The Erie County Sheriff’s Office received 18 breaking-and-entering reports in 2017, compared to 43 the previous year. That’s a 58-percent decrease and the year-end report indicates similar numbers for burglaries. Last year, deputies had 41 burglary reports, which is down from 67 in 2016 — a 39-percent drop.
“We are very pleased to see that,” Sheriff Paul Sigsworth said. “We try to be proactive and be visible. We try to maintain some kind of visibility in the rural parts of the county.”
The sheriff credits the relationship with township trustees and Margaretta Local Schools with helping deputies investigate burglaries and break-ins since there are substations throughout the county. That means officers can report directly there at the beginning of their shifts instead of at the main station in Sandusky.
“That cuts down dramatically on the response team in the rural parts of the county,” Sigsworth said.
Meanwhile, deputies received 164 reports of drug offenses last year, which represents a 41-percent increase from 2016 to 2017, according to the annual report.
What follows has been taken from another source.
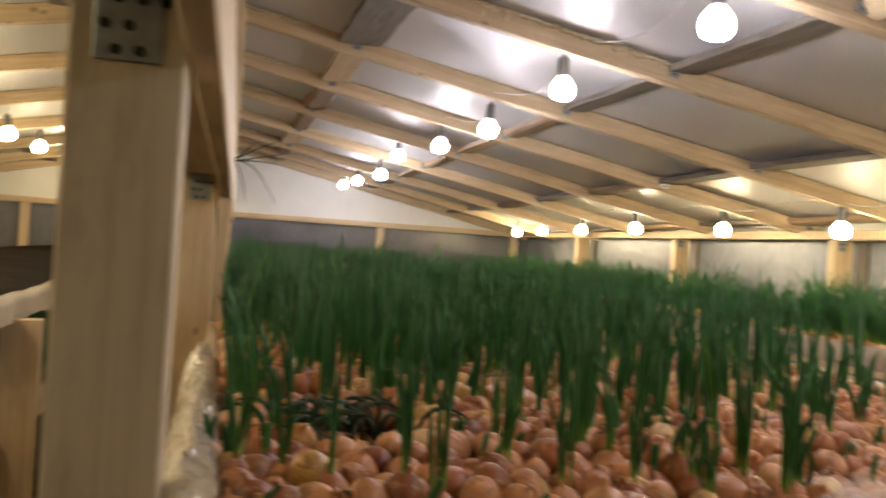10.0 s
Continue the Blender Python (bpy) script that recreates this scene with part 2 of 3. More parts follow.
def timber(name, p0, p1, wide, high, mat, label="", category="", group="", parent=None, rough_edge=0.0):
    """A sawn member from p0 to p1 (middles of its ends), its grain along its length."""
    p0, p1 = Vector(p0), Vector(p1)
    d = p1 - p0
    x = d.normalized()
    y = Vector((0, 0, 1)).cross(x) if abs(x.z) < 0.98 else Vector((0, 1, 0))
    y.normalize()
    z = x.cross(y)
    n = max(2, int(d.length / 0.12)) if rough_edge else 1
    b = bmesh.new()
    bmesh.ops.create_cube(b, size=1.0, matrix=Matrix.Diagonal((d.length, wide, high, 1)))
    if n > 1:
        long = [e for e in b.edges if abs((e.verts[0].co - e.verts[1].co).x) > 0.5 * d.length]
        bmesh.ops.subdivide_edges(b, edges=long, cuts=n, use_grid_fill=True)
        for v in b.verts:
            q = v.co + p0 * 3.1
            v.co.y += rough_edge * noise.noise((q.x * 3, 7 * (v.co.y > 0), 3 * (v.co.z > 0)))
            v.co.z += 0.4 * rough_edge * noise.noise((q.x * 3, 2 * (v.co.y > 0), 9 + 3 * (v.co.z > 0)))
    bmesh.ops.bevel(b, geom=[e for e in b.edges if e.calc_face_angle(0) > 0.6], offset=0.003, segments=1, affect="EDGES")
    ob = part(name, b, mat, parent, label)
    m = Matrix((x, y, z)).transposed().to_4x4()
    m.translation = (p0 + p1) / 2
    ob.matrix_basis = m
    return tagged(ob, label, category, group) if category else ob


def tube(points, radius, sides=6, closed_ends=True):
    """Verts and faces of a tube along points; radius a number or one for each."""
    pts = [Vector(p) for p in points]
    rad = [radius] * len(pts) if isinstance(radius, (int, float)) else radius
    verts, faces, up = [], [], Vector((0.31, 0.17, 0.93))
    for i, p in enumerate(pts):
        d = (pts[min(i + 1, len(pts) - 1)] - pts[max(i - 1, 0)]).normalized()
        a = d.cross(up)
        if a.length < 1e-3:
            a = d.cross(Vector((1, 0, 0)))
        a.normalize()
        c = d.cross(a)
        for k in range(sides):
            w = 2 * math.pi * k / sides
            verts.append(p + rad[i] * (math.cos(w) * a + math.sin(w) * c))
    for i in range(len(pts) - 1):
        for k in range(sides):
            l = (k + 1) % sides
            faces.append((i * sides + k, i * sides + l, (i + 1) * sides + l, (i + 1) * sides + k))
    if closed_ends:
        faces += [tuple(range(sides))[::-1], tuple(len(verts) - sides + k for k in range(sides))]
    return verts, faces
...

These reports could include arrests, warnings or a complainant reporting a suspicion of drug- and/or narcotics-related activity.
Sigsworth said deputies “are very active” and make arrests during traffic stops, which often lead to drug charges.
But there often is a connection between drug offenses and burglaries or break-ins.
“Generally, it’s drug-fueled,” Sigsworth said.
That means a suspect often might be breaking into a residence or business to steal something which can be sold for drug money.
“With those types of crime that’s often the motive,” Sigsworth said.
Also, the sheriff said it’s often determined that “one person ends up being responsible” for multiple break-ins or burglaries as part of a crime spree, so making one arrest will clear several cases at once.
The amount of sex-related crimes reported in Erie County were the same in 2016 and 2017 at 32.
In 2017, there were 148 citations for driving under the influence. That’s a 13-percent increase from 2016, when 131 DUI reports were made.
“One is too many,” Sigsworth told the Reflector. “We do as much as we can.”
Unfortunately, the sheriff said there a lot of “hardcore, habitual” repeat offenders who, if they aren’t in jail, will end up driving even if their license has been suspended from a previous DUI conviction.
“Those individuals endanger everybody and need to be removed from the roadway,” he added.